As you can see in the image above, there was no SeaBear left to photograph because I snarfed it all. As soon as I took one bite, there was no helping it. The SeaBear had the strongest, most delicious flavor, which was sealed in thick, hefty chunks of fish. The various-sized cuts in the bag revealed a different favor each time—some mild, some very strong. (One note: SeaBear’s product contains potassium lactate, which helps to preserve the fish. While that’s technically still natural, it does constitute an additive). At a cost of $4.80 per ounce, the SeaBear fish was more expensive than Alaska’s Best and there was an astonishing 910 milligrams of salt in each ounce (almost half your daily allowance), but damn if it wasn’t worth it.

Venison, Antelope, and Alligator Stick

To close out the review—and to cleanse the palate of any sort of hale taste of wild salmon—I decided to go in search of the ordinary type of jerky you can get at any gas station. Almost all of these products contain sodium nitrate, but they hit the spot from time to time and many of us have been there.

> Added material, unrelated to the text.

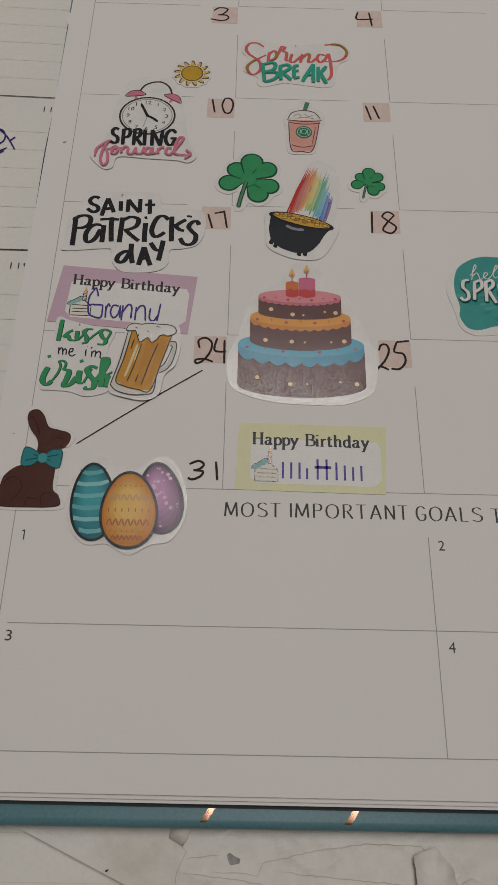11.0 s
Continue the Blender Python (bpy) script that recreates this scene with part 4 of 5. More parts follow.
drawn("second_line", pen("3.7,72.5 3.8,68.2 3.8,63.4;3.2,71.3 4.7,72.7 6.5,72.9 7.5,72.0 7.3,70.2 6.0,69.1 4.4,68.9;10.4,70.0 8.9,70.1 7.6,69.1 6.8,67.1 7.0,65.1 7.9,64.6 9.2,65.7 10.3,68.6;11.0,70.0 11.0,67.2 11.0,64.6;12.8,72.6 12.9,69.4 13.3,64.9;9.9,71.8 12.3,72.0 14.7,71.9;15.5,72.6 15.4,68.9 15.3,64.7;15.8,71.8 17.4,72.8 19.1,72.5 19.6,71.5 19.0,69.8 17.2,68.8 16.1,68.6;16.6,68.6 18.1,67.0 20.1,65.3;21.4,71.0 21.4,67.8 21.5,65.0") + pen("21.0,72.6 21.7,72.8;27.1,72.2 26.0,73.3 24.6,73.1 23.6,71.3 23.1,68.7 23.7,67.0 24.8,66.9 26.4,68.2;27.9,73.3 28.0,69.6 28.2,65.4;31.5,72.4 29.9,71.2 28.5,69.9;29.0,70.2 30.0,69.2 31.2,68.8;34.9,70.8 34.3,71.9 33.2,71.7 32.3,70.2 33.1,68.8 34.2,67.4 33.9,65.4 32.6,64.5 31.2,64.9 30.3,66.5;32.4,73.8 32.3,73.2"), 1.3, BLACK, sp, 2, 0.4, taper=0.92)
drawn("third_line", pen("18.0,61.9 16.9,61.9 15.6,60.8 15.2,59.4 16.0,58.6 17.1,59.2 18.1,61.4;18.4,64.4 18.5,61.4 19.1,58.4;20.6,57.9 21.1,60.6 21.6,63.4;21.6,63.4 22.5,60.6 23.5,57.9;21.0,59.8 22.5,60.2;23.1,64.8 24.4,62.8 25.3,62.6;26.2,65.6 25.8,62.3 25.4,59.4"), 1.3, BLACK, sp, 2, 0.35, taper=0.92)


def birthday_label(name, corners, tint, tint_name, label, bars, slope, words=""):
    """A rectangular greeting label: tinted border, pale panel, slice of cake, words and a written-in line."""
    ob = sticker(name, corners, label, True, matte(tint_name, tint))
    ax, ay = corners[0]
    w = corners[1][0] - ax
    h = ay - corners[3][1]
    def at(u, v):
        return (ax + u * w - (0.055 if slope < -0.04 else 0.01) * (1 - v) * h, ay - (1 - v) * h + u * w * slope)
    r = 0.07
    panel = [at(0.09 + r * 0.5, 0.10), at(0.94 - r * 0.5, 0.10), at(0.955, 0.2), at(0.955, 0.68), at(0.93, 0.76), at(0.3, 0.76), at(0.11, 0.76), at(0.085, 0.7), at(0.08, 0.2)]
    shape("panel", panel, matte("panel", (0.74, 0.725, 0.70)), ob, 1)
    x0, y0 = at(0.10, 0.80)
    x1, _ = at(0.90, 0.80)
    for letter in typed(set_type("Happy Birthday", SERIF, 0.9), x0 - 0.2, y0 - 3.0, x1 - 0.6, y0 + 0.85, slope, 0.56, ZS + STEP * 3, 0.62):
        part("letter", letter, matte("black", (0.03, 0.03, 0.032)), ob)
    # slice of cake
    ox, oy = at(0.115, 0.13)
    def sl(pts):
        return [(ox + 0.95 * x, oy + 0.9 * y) for x, y in pts]

    drawn("cake_slice_outline", [sl(q) for q in [[(0, 0), (5.2, -0.1)], [(5.2, -0.1), (5.2, 3.0)], [(5.2, 3.0), (0, 3.3)], [(0, 3.3), (0, 0)], [(0, 3.3), (2.8, 5.2)], [(2.8, 5.2), (5.2, 3.0)], [(0.5, 1.1), (4.8, 1.0)], [(0.5, 2.1), (4.8, 2.0)]]], 0.22, LINE, ob, 3)
    shape("cake_slice", sl([(0, 0), (5.2, -0.1), (5.2, 3.0), (2.8, 5.2), (0, 3.3)]), matte("slice", (0.72, 0.68, 0.58)), ob, 2)
    for k in range(4):
        shape("frosting", sl(oval(-0.1 + 0.95 * k, 3.6 + 0.55 * k, 0.75, 0.6, 0, 12)), matte("frosting", (0.25, 0.45, 0.44)), ob, 4 + 0.2 * k)
    shape("candle", sl([(2.9, 4.6), (3.8, 4.6), (3.8, 7.6), (3.0, 7.6)]), gloss("candle_red", (0.55, 0.22, 0.18)), ob, 4)
    drawn("candle_outline", [sl([(2.9, 4.6), (3.8, 4.6), (3.8, 7.6), (3.0, 7.6)])], 0.16, LINE, ob, 6, closed=True, n=1)
    for v in (5.2, 6.1, 7.0):
        drawn("candle_stripe", [sl([(2.95, v), (3.8, v + 0.5)])], 0.28, matte("stripe", (0.72, 0.66, 0.60)), ob, 5)
    drawn("frosting_outline", [sl([(-0.8, 3.4), (-0.4, 4.2), (0.5, 4.6), (1.3, 5.2), (2.4, 5.9), (3.0, 5.6)])], 0.16, LINE, ob, 6)
    shape("flame", sl([(3.1, 7.7), (3.8, 7.8), (3.5, 9.2)]), gloss("flame", (0.68, 0.42, 0.14)), ob, 4)
    for u0, u1, v0, v1 in bars:
        u0, u1 = (u0, u1) if u1 - u0 > 0.04 else (u0 + 0.003, u1 - 0.003)
        p, q, r_, s_ = at(u0, v0), at(u1, v0), at(u1, v1), at(u0, v1)
        part("name_bar", plate([p, q, r_, s_], ZS + STEP * 2.4, ZS + STEP * 3), INK_PURPLE, ob, "purple written-in bar")
    if words:
        drawn("written_word", pen(words), 0.42, INK_BLUE_VIOLET, ob, 7, taper=0.8, label="word written in blue-violet pen")
    return ob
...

To find more exotic varieties than I can get in my local Sonoco, I went on Amazon, where there are more than 5,000 types of jerky. There's ostrich, kangaroo, pheasant, alligator, caribou, beef, emu, moose, ox, cuttlefish, ahi, bison, turkey, buffalo, bacon, lamb, boar, antelope, elk, squid, venison, chicken, duck, tuna, and reindeer. We tried the antelope, ostrich, alligator, kangaroo, and venison. I’m sure there are exemplary varieties of these jerkies, but the gas-station ones we tried all tasted like Slim Jim, but gamier. I got a nitrate headache. I do recommend the ostrich, however. Bon appetite.